DemaciaLarz/rainbow

Implementing the components of the deep reinforcement learning algorithm Rainbow.

Rainbow

Table of contents

1. Introduction
2. Code comments
3. Problem description
4. RL principles
5. Implementation notes
6. Results
7. Todo

1 - Introduction

The objective was to implement the components of the deep reinforcement learning algorithm Rainbow separately, and then to put those pieces together from scratch into the actual Rainbow.

The environment of choice landed on MountainCar in OpenAI gym, more on that below.

Here follows the articles of each respective contribution to Rainbow. During this project i managed to implement all of them except NoisyDQN.

• Rainbow: Rainbow: Combining Improvements in Deep Reinforcement Learning
• Original DQN: Playing Atari with Deep Reinforcement Learning
• Double DQN: Deep Reinforcement Learning with Double Q-learning
• Multi-step DQN (Sutton Barto RL textbook): Sutton and Barto RL textbook chapter 7
• Prioritized experience replay DQN: Prioritized Experience Replay
• Dueling DQN: Dueling Network Architectures for Deep Reinforcement Learning
• c51 / Distributional DQN: A Distributional Perspective on Reinforcement Learning
• Noisy DQN: Noisy Networks for Exploration

2 - Code comments

In Train.ipynb lies the necessary parts to train all of the agents, simply enter the agent name of choice, set hyperparameters and run the code.

In Helpers.ipynb lies the core components of these algorithms. Here is a short description of its contents:

• DqnAgents class: methods that build the various networks aswell as all of the algorithms parameter update procedures.
• SumTree class: builds the sum tree data structure that is used by the prioritized experience replay.
• PrioritizedExperienceReplay class: methods implementing the prioritized replay.
• ExperienceReplay: the regular replay buffer.

3 - Problem description

The discrete MountainCar problem can be described as follows.

A car moves along a 1-dimensional space by moving forward, backward, or not at all. The goal is to get to the top of the hill. The engine is not strong enough to make it in one try though, so the agent needs to deviate from the goal in order to build up some momentum.

The problem can be formulated as a Markov decision problem, where the state is continuous and represented by a 2-dimensional vector, which in turn represents the car's position and velocity. The action space is discrete and consists of 3 actions. The reward is -1 for each timestep until the goal is reached. The problem is naturally divided into episodes with a terminal state either when the goal is reached, or when 200 timesteps have passed.

4 - RL principles

We can not represent the value function in a table due to the continuous nature of the state space which means we are looking at an approximation of the value function. Furthermore, since the task is episodic we will not use the average reward as our objective. Rather, assuming for now that we restrict ourselves to consider the task merely as a prediction problem, we could be looking at Gradient Monte Carlo on an episodic basis, and Semi Gradient TD on a timestep one.

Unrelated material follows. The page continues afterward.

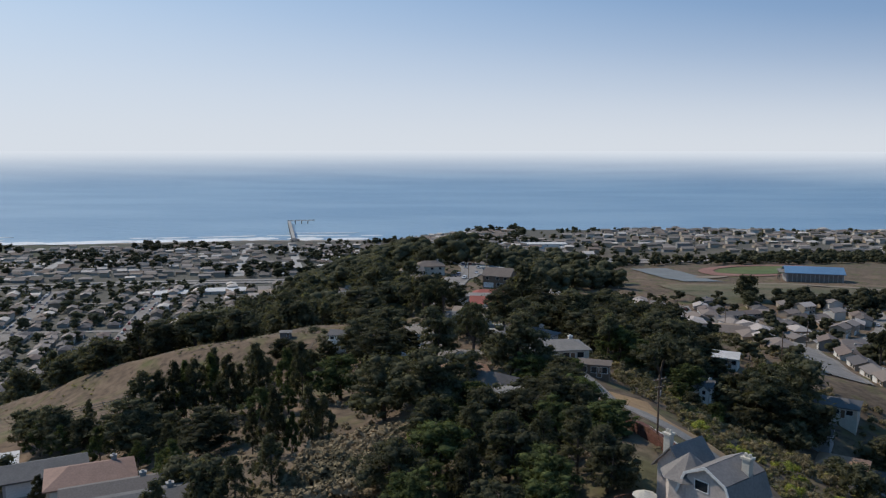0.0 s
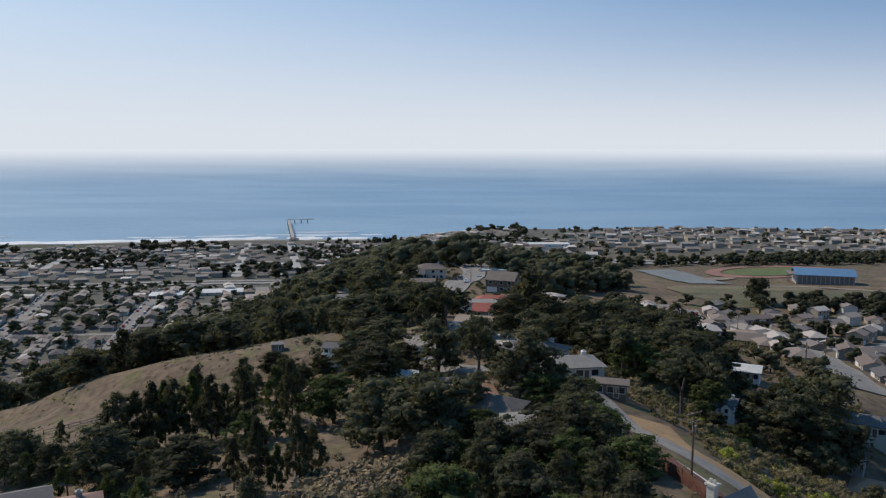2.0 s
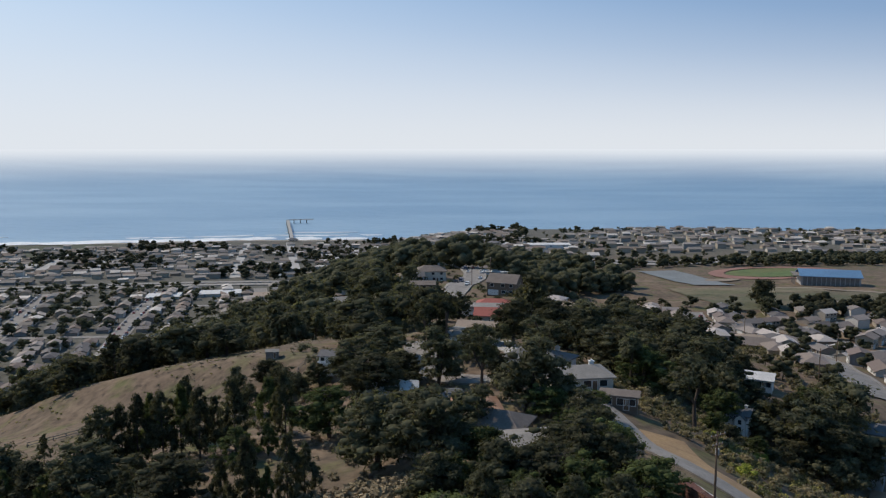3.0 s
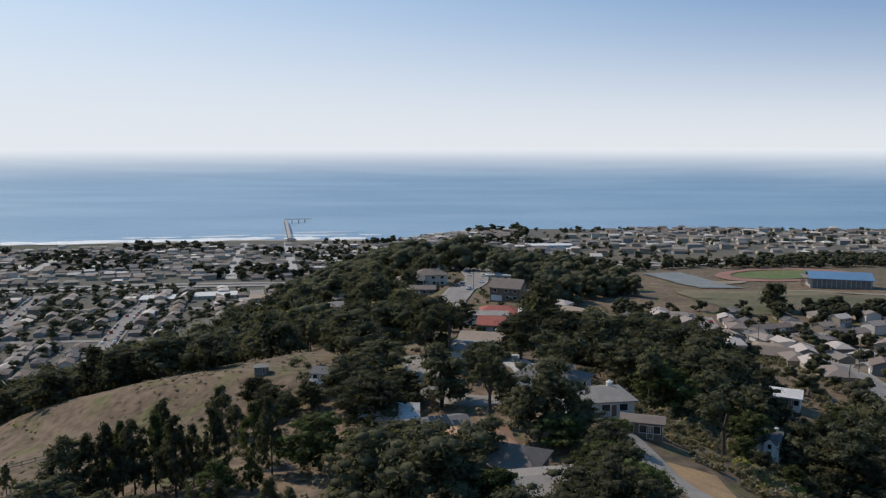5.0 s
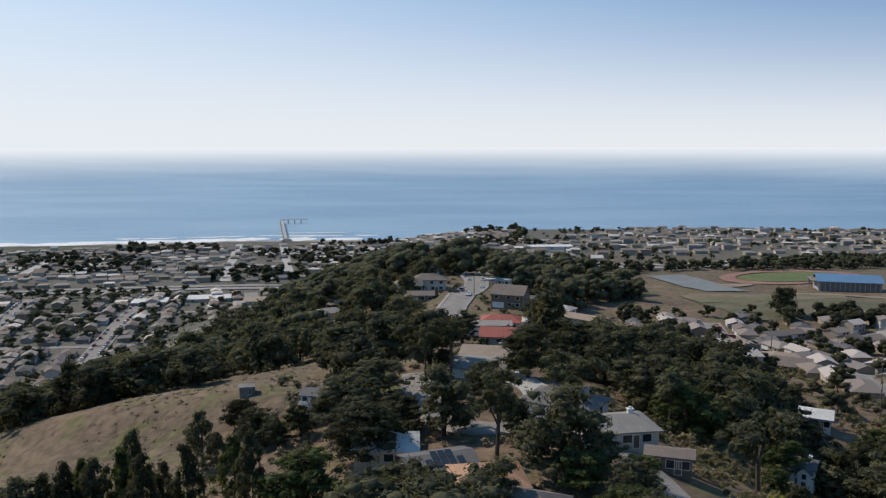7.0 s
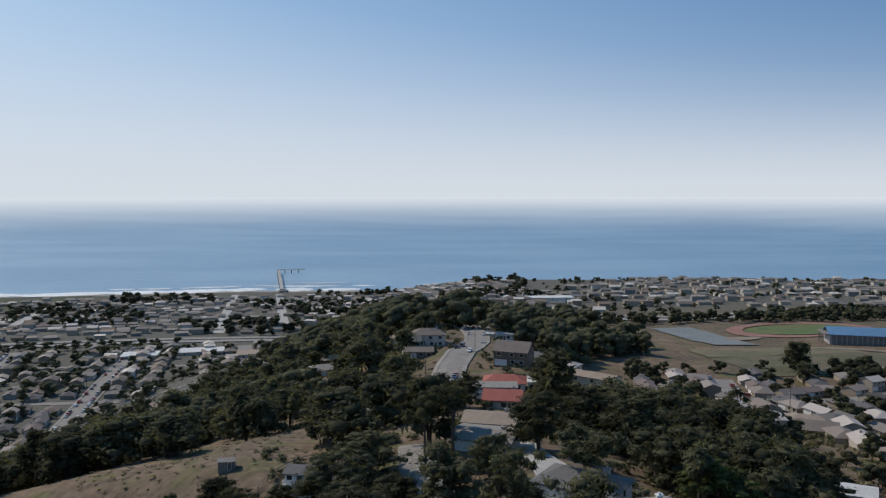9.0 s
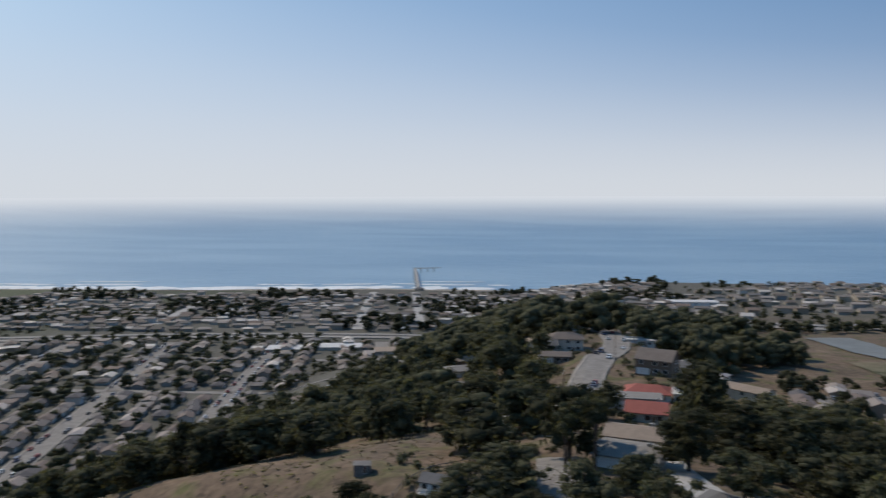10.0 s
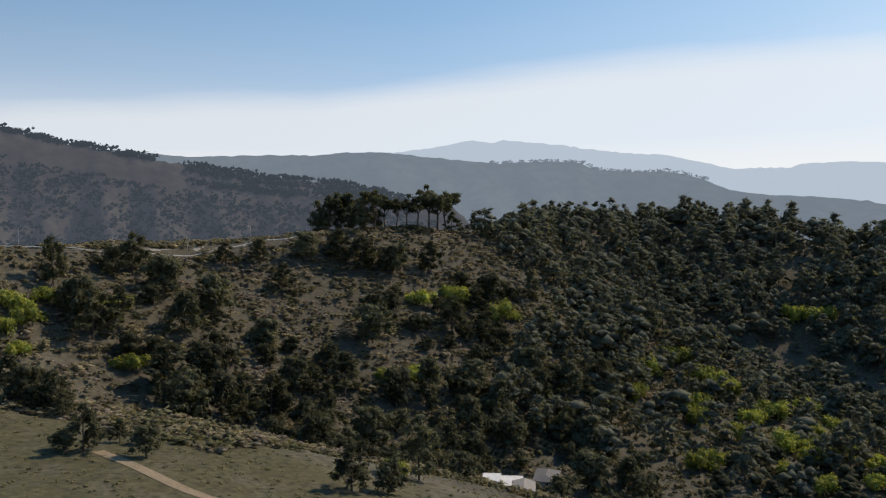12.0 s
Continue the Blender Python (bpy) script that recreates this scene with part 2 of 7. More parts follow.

From here if we want to consider it as a control problem, we can throw in Q learning, Sarsa, and expected Sarsa in the mix.

We might also, if we like, learn a policy directly by parameterizing it. Let's wait with the policy gradients for this problem though.

Are we looking towards predicting state value or action values? Well, if we are pursuing to improve an actual policy, we will need action values to do that. Then we are looking at Q learning, Sarsa and Expected Sarsa. Although, since Sarsa is more of a policy evaluation algorithm, evaluating action values under a specific policy, it seems a bit off. I mean, since we don't want to hassle with specific policies, we want the optimal policy. Enter Q learning.

Explore / exploit. Let's tend ourselves towards the use of the epsilon greedy policy strategy. That is, if you draw a random number below epsilon, take a random uniform action. Else take a greedy action. Later we can build in the exploring parts of the agent directly into the policy parameterization, but more on that later.

When it comes to state representation, since we are dealing with a continuous state space, we have either tile coding or neural networks in our tool belt. But let's recap what it is that we are after in our state representations. We want them to be able to generalize a lot. We also want them to be able to discriminate between states. Spontaneously, the larger the state space, the more sense it makes to go neural networks. We are going to go with neural networks.

5 - Implementation notes

There are some implementation notes to be found in a notebook here

6 - Results

You can find plots of all the results here.

7 - Todo

• Implement the Noisy DQN.
• Put it all together and implement Rainbow from scratch.